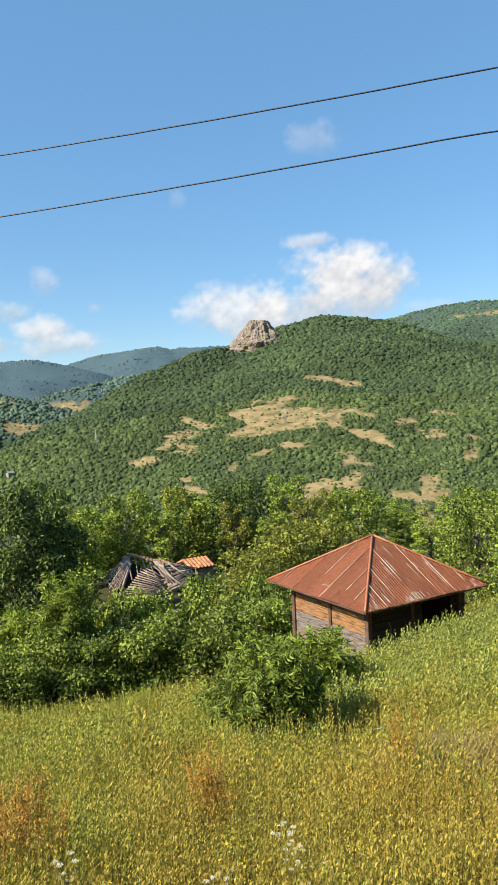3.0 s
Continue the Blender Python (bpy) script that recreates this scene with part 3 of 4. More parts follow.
# ---- timber hut with a rusty hipped roof ----
def build_hut():
    rng = random.Random(5)
    cx, cy, eave, apex = 11.10, 20.56, -5.67, -4.10
    half, wall = 2.58, 1.93
    hut = empty("timber_hut", pose(cx, cy, -7.6, 0, 0, 12.5), "weathered timber plank hut with a rusty hipped sheet-metal roof", "hut")
    top, rise, low = eave + 7.6, apex - eave, land_at(cx - 1.5, cy + 1) - 0.5 + 7.6
    head = top + (half - wall) * rise / half - 0.06
    for side in range(4):
        turn = pose(0, 0, 0, 0, 0, 90 * side)
        # wall of planks; the shaded front is painted darker, with a doorway left open
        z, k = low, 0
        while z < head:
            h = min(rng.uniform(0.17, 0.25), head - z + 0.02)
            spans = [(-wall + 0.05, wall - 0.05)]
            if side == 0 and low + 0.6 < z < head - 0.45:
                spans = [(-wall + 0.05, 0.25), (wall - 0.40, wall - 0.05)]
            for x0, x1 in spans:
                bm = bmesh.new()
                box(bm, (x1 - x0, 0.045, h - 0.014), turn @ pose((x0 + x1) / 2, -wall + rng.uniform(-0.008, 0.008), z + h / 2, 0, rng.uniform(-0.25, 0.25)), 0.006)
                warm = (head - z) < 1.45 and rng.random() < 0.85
                part("plank", bm, SHADE_PLANK if side == 0 else PLANK_WARM if warm else PLANK, hut)
            z += h
            k += 1
        for x, w in ((-wall, 0.17), (0.13 if side % 2 else -0.18, 0.12)):
            bm = bmesh.new()
            box(bm, (w, 0.17 if x == -wall else 0.09, head - low + 0.05), turn @ pose(x, -wall - (0 if x == -wall else 0.035), (head + low) / 2), 0.012)
            part("post", bm, BEAM, hut, "dark timber post")
        bm = bmesh.new()
        box(bm, (2 * wall + 0.3, 0.14, 0.16), turn @ pose(0, -wall, head - 0.13), 0.01)
        part("wall_plate", bm, BEAM, hut)
        # rafters under the eaves
        for x in np.linspace(-2.1, 2.1, 8):
            bm = bmesh.new()
            y1 = -half + 0.06
            y0 = -max(abs(x) * 0.98, 0.3) if abs(x) < wall else -abs(x)
            zf = lambda y: top - 0.10 + (half + y) * rise / half
            if y0 - y1 > 0.2:
                tube(bm, [(x, y1, zf(y1)), (x, y0, zf(y0))], [0.045, 0.045], 6)
                bm.transform(turn)
                part("rafter", bm, BEAM, hut)
        # roof slope: sheets with raised seams, ribbed on the sunny front
        edges = np.linspace(-half, half, 8)
        edges[1:-1] += [rng.uniform(-0.12, 0.12) for _ in edges[1:-1]]
        for x0, x1 in zip(edges, edges[1:]):
            bm = bmesh.new()
            ribs = max(2, int((x1 - x0) / (0.045 if side == 0 else 0.12)))
            lift = rng.uniform(0.0, 0.006)
            grid = []
            for i in range(ribs + 1):
                x = x0 + (x1 - x0) * i / ribs
                wave = (0.013 if side == 0 else 0.004) * (1 if i % 2 else -1)
                lo, hi = 0.0, max(0.0, 1 - abs(x) / half)
                sag = rng.uniform(-0.012, 0.012)
                col = []
                for j in range(4):
                    v = hi * j / 3
                    y = -half * (1 - v)
                    edge = -0.03 if j == 0 else 0.0
                    col.append(bm.verts.new((x, y + edge, top + rise * v + 0.03 + wave + lift + (sag if j == 0 else 0) + 0.012 * math.sin(x * 2.1 + v * 5))))
                grid.append(col)
            for c0, c1 in zip(grid, grid[1:]):
                for j in range(3):
                    if (c0[j].co - c0[j + 1].co).length > 1e-4 or (c1[j].co - c1[j + 1].co).length > 1e-4:
                        bm.faces.new((c0[j], c1[j], c1[j + 1], c0[j + 1]))
            bmesh.ops.solidify(bm, geom=bm.faces[:], thickness=0.012)
            bm.transform(turn)
            part("roof_sheet", bm, RUST_WORN if side == 0 else RUST, hut, "rusty red-brown roof sheet")
        for x in edges[1:-1]:
            hi = 1 - abs(x) / half
            bm = bmesh.new()
            y0, y1 = -half - 0.02, -half * (1 - hi) - 0.02
            start = rng.choice((0.0, 0.0, 0.35))
            y0 += (y1 - y0) * start
            tube(bm, [(x, y, top + rise * (1 + y / half) + 0.06) for y in np.linspace(y0, y1, 4)], [0.012] * 4, 5)
            bm.transform(turn)
            part("roof_seam", bm, ZINC if rng.random() < 0.9 else RUST, hut, "bare metal roof seam")
        bm = bmesh.new()
        tube(bm, [(-half * (1 - v), -half * (1 - v), top + rise * v + 0.065) for v in np.linspace(0, 1, 6)], [0.036] * 6, 6)
        bm.transform(turn)
        part("hip_cap", bm, RUST, hut)
        # bare metal showing along the eave, where the paint is gone from the ribs
        if side == 0:
            for k in range(34):
                x = rng.choice((-2.42, -2.2, -0.75, -0.45, -0.15, 1.95, 2.2)) + rng.uniform(-0.22, 0.22)
                long = min(rng.uniform(0.05, 0.32), half - abs(x) - 0.02)
                if long > 0.03:
                    bm = bmesh.new()
                    box(bm, (0.022, long, 0.004), turn @ pose(x, -half + long / 2 - 0.015, top + 0.056 + rise / half * long / 2, math.degrees(math.atan2(rise, half))))
                    part("bare_streak", bm, ZINC, hut, "bare metal streak at the eave")
            for x, v0, v1 in ((-1.95, 0.10, 0.24), (-0.62, 0.30, 0.62), (0.28, 0.24, 0.52), (0.55, 0.40, 0.50), (1.02, 0.05, 0.50), (-1.2, 0.02, 0.46), (0.0, 0.62, 0.82)):
                bm = bmesh.new()
                y0, y1 = -half * (1 - v0), -half * (1 - v1)
                box(bm, (0.03, y1 - y0, 0.004), turn @ pose(x, (y0 + y1) / 2, top + rise * (v0 + v1) / 2 + 0.056, math.degrees(math.atan2(rise, half))))
                part("bare_streak", bm, ZINC, hut, "bare metal streak on the slope")
        # eave edge, worn bright
        bm = bmesh.new()
        box(bm, (2 * half, 0.02, 0.05), turn @ pose(0, -half - 0.02, top + 0.0), 0.004)
        part("eave_strip", bm, BEAM, hut)
    # added near-black sheets inside: painted shade, so that the doorway shows no daylight
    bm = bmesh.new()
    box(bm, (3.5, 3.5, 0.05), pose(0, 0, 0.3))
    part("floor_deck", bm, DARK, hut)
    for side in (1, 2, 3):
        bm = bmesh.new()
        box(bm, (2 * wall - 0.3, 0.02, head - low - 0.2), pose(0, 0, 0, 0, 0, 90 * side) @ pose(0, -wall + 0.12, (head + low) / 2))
        part("lining", bm, DARK, hut, "added dark sheet painting the shade inside the hut")
    # prop under the far corner of the eaves
    bm = bmesh.new()
    tube(bm, [(half - 0.25, -wall + 0.2, low + 0.2), (half - 0.28, -wall + 0.15, top - 0.02)], [0.05, 0.045], 7)
    part("prop", bm, BEAM, hut)
    bm = bmesh.new()
    box(bm, (4.2, 4.2, 0.6), pose(0, 0, low - 0.1), 0.05)
    part("footing", bm, STONE, hut)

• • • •

- _THE EXERCISE_: Copy out each line exactly, without the pictures.

- _EXERCISE SOLUTION_:
3.0 s
Continue the Blender Python (bpy) script that recreates this scene with part 3 of 4. More parts follow.
# ---- timber hut with a rusty hipped roof ----
def build_hut():
    rng = random.Random(5)
    cx, cy, eave, apex = 11.10, 20.56, -5.67, -4.10
    half, wall = 2.58, 1.93
    hut = empty("timber_hut", pose(cx, cy, -7.6, 0, 0, 12.5), "weathered timber plank hut with a rusty hipped sheet-metal roof", "hut")
    top, rise, low = eave + 7.6, apex - eave, land_at(cx - 1.5, cy + 1) - 0.5 + 7.6
    head = top + (half - wall) * rise / half - 0.06
    for side in range(4):
        turn = pose(0, 0, 0, 0, 0, 90 * side)
        # wall of planks; the shaded front is painted darker, with a doorway left open
        z, k = low, 0
        while z < head:
            h = min(rng.uniform(0.17, 0.25), head - z + 0.02)
            spans = [(-wall + 0.05, wall - 0.05)]
            if side == 0 and low + 0.6 < z < head - 0.45:
                spans = [(-wall + 0.05, 0.25), (wall - 0.40, wall - 0.05)]
            for x0, x1 in spans:
                bm = bmesh.new()
                box(bm, (x1 - x0, 0.045, h - 0.014), turn @ pose((x0 + x1) / 2, -wall + rng.uniform(-0.008, 0.008), z + h / 2, 0, rng.uniform(-0.25, 0.25)), 0.006)
                warm = (head - z) < 1.45 and rng.random() < 0.85
                part("plank", bm, SHADE_PLANK if side == 0 else PLANK_WARM if warm else PLANK, hut)
            z += h
            k += 1
        for x, w in ((-wall, 0.17), (0.13 if side % 2 else -0.18, 0.12)):
            bm = bmesh.new()
            box(bm, (w, 0.17 if x == -wall else 0.09, head - low + 0.05), turn @ pose(x, -wall - (0 if x == -wall else 0.035), (head + low) / 2), 0.012)
            part("post", bm, BEAM, hut, "dark timber post")
        bm = bmesh.new()
        box(bm, (2 * wall + 0.3, 0.14, 0.16), turn @ pose(0, -wall, head - 0.13), 0.01)
        part("wall_plate", bm, BEAM, hut)
        # rafters under the eaves
        for x in np.linspace(-2.1, 2.1, 8):
            bm = bmesh.new()
            y1 = -half + 0.06
            y0 = -max(abs(x) * 0.98, 0.3) if abs(x) < wall else -abs(x)
            zf = lambda y: top - 0.10 + (half + y) * rise / half
            if y0 - y1 > 0.2:
                tube(bm, [(x, y1, zf(y1)), (x, y0, zf(y0))], [0.045, 0.045], 6)
                bm.transform(turn)
                part("rafter", bm, BEAM, hut)
        # roof slope: sheets with raised seams, ribbed on the sunny front
        edges = np.linspace(-half, half, 8)
        edges[1:-1] += [rng.uniform(-0.12, 0.12) for _ in edges[1:-1]]
        for x0, x1 in zip(edges, edges[1:]):
            bm = bmesh.new()
            ribs = max(2, int((x1 - x0) / (0.045 if side == 0 else 0.12)))
            lift = rng.uniform(0.0, 0.006)
            grid = []
            for i in range(ribs + 1):
                x = x0 + (x1 - x0) * i / ribs
                wave = (0.013 if side == 0 else 0.004) * (1 if i % 2 else -1)
                lo, hi = 0.0, max(0.0, 1 - abs(x) / half)
                sag = rng.uniform(-0.012, 0.012)
                col = []
                for j in range(4):
                    v = hi * j / 3
                    y = -half * (1 - v)
                    edge = -0.03 if j == 0 else 0.0
                    col.append(bm.verts.new((x, y + edge, top + rise * v + 0.03 + wave + lift + (sag if j == 0 else 0) + 0.012 * math.sin(x * 2.1 + v * 5))))
                grid.append(col)
            for c0, c1 in zip(grid, grid[1:]):
                for j in range(3):
                    if (c0[j].co - c0[j + 1].co).length > 1e-4 or (c1[j].co - c1[j + 1].co).length > 1e-4:
                        bm.faces.new((c0[j], c1[j], c1[j + 1], c0[j + 1]))
            bmesh.ops.solidify(bm, geom=bm.faces[:], thickness=0.012)
            bm.transform(turn)
            part("roof_sheet", bm, RUST_WORN if side == 0 else RUST, hut, "rusty red-brown roof sheet")
        for x in edges[1:-1]:
            hi = 1 - abs(x) / half
            bm = bmesh.new()
            y0, y1 = -half - 0.02, -half * (1 - hi) - 0.02
            start = rng.choice((0.0, 0.0, 0.35))
            y0 += (y1 - y0) * start
            tube(bm, [(x, y, top + rise * (1 + y / half) + 0.06) for y in np.linspace(y0, y1, 4)], [0.012] * 4, 5)
            bm.transform(turn)
            part("roof_seam", bm, ZINC if rng.random() < 0.9 else RUST, hut, "bare metal roof seam")
        bm = bmesh.new()
        tube(bm, [(-half * (1 - v), -half * (1 - v), top + rise * v + 0.065) for v in np.linspace(0, 1, 6)], [0.036] * 6, 6)
        bm.transform(turn)
        part("hip_cap", bm, RUST, hut)
        # bare metal showing along the eave, where the paint is gone from the ribs
        if side == 0:
            for k in range(34):
                x = rng.choice((-2.42, -2.2, -0.75, -0.45, -0.15, 1.95, 2.2)) + rng.uniform(-0.22, 0.22)
                long = min(rng.uniform(0.05, 0.32), half - abs(x) - 0.02)
                if long > 0.03:
                    bm = bmesh.new()
                    box(bm, (0.022, long, 0.004), turn @ pose(x, -half + long / 2 - 0.015, top + 0.056 + rise / half * long / 2, math.degrees(math.atan2(rise, half))))
                    part("bare_streak", bm, ZINC, hut, "bare metal streak at the eave")
            for x, v0, v1 in ((-1.95, 0.10, 0.24), (-0.62, 0.30, 0.62), (0.28, 0.24, 0.52), (0.55, 0.40, 0.50), (1.02, 0.05, 0.50), (-1.2, 0.02, 0.46), (0.0, 0.62, 0.82)):
                bm = bmesh.new()
                y0, y1 = -half * (1 - v0), -half * (1 - v1)
                box(bm, (0.03, y1 - y0, 0.004), turn @ pose(x, (y0 + y1) / 2, top + rise * (v0 + v1) / 2 + 0.056, math.degrees(math.atan2(rise, half))))
                part("bare_streak", bm, ZINC, hut, "bare metal streak on the slope")
        # eave edge, worn bright
        bm = bmesh.new()
        box(bm, (2 * half, 0.02, 0.05), turn @ pose(0, -half - 0.02, top + 0.0), 0.004)
        part("eave_strip", bm, BEAM, hut)
    # added near-black sheets inside: painted shade, so that the doorway shows no daylight
    bm = bmesh.new()
    box(bm, (3.5, 3.5, 0.05), pose(0, 0, 0.3))
    part("floor_deck", bm, DARK, hut)
    for side in (1, 2, 3):
        bm = bmesh.new()
        box(bm, (2 * wall - 0.3, 0.02, head - low - 0.2), pose(0, 0, 0, 0, 0, 90 * side) @ pose(0, -wall + 0.12, (head + low) / 2))
        part("lining", bm, DARK, hut, "added dark sheet painting the shade inside the hut")
    # prop under the far corner of the eaves
    bm = bmesh.new()
    tube(bm, [(half - 0.25, -wall + 0.2, low + 0.2), (half - 0.28, -wall + 0.15, top - 0.02)], [0.05, 0.045], 7)
    part("prop", bm, BEAM, hut)
    bm = bmesh.new()
    box(bm, (4.2, 4.2, 0.6), pose(0, 0, low - 0.1), 0.05)
    part("footing", bm, STONE, hut)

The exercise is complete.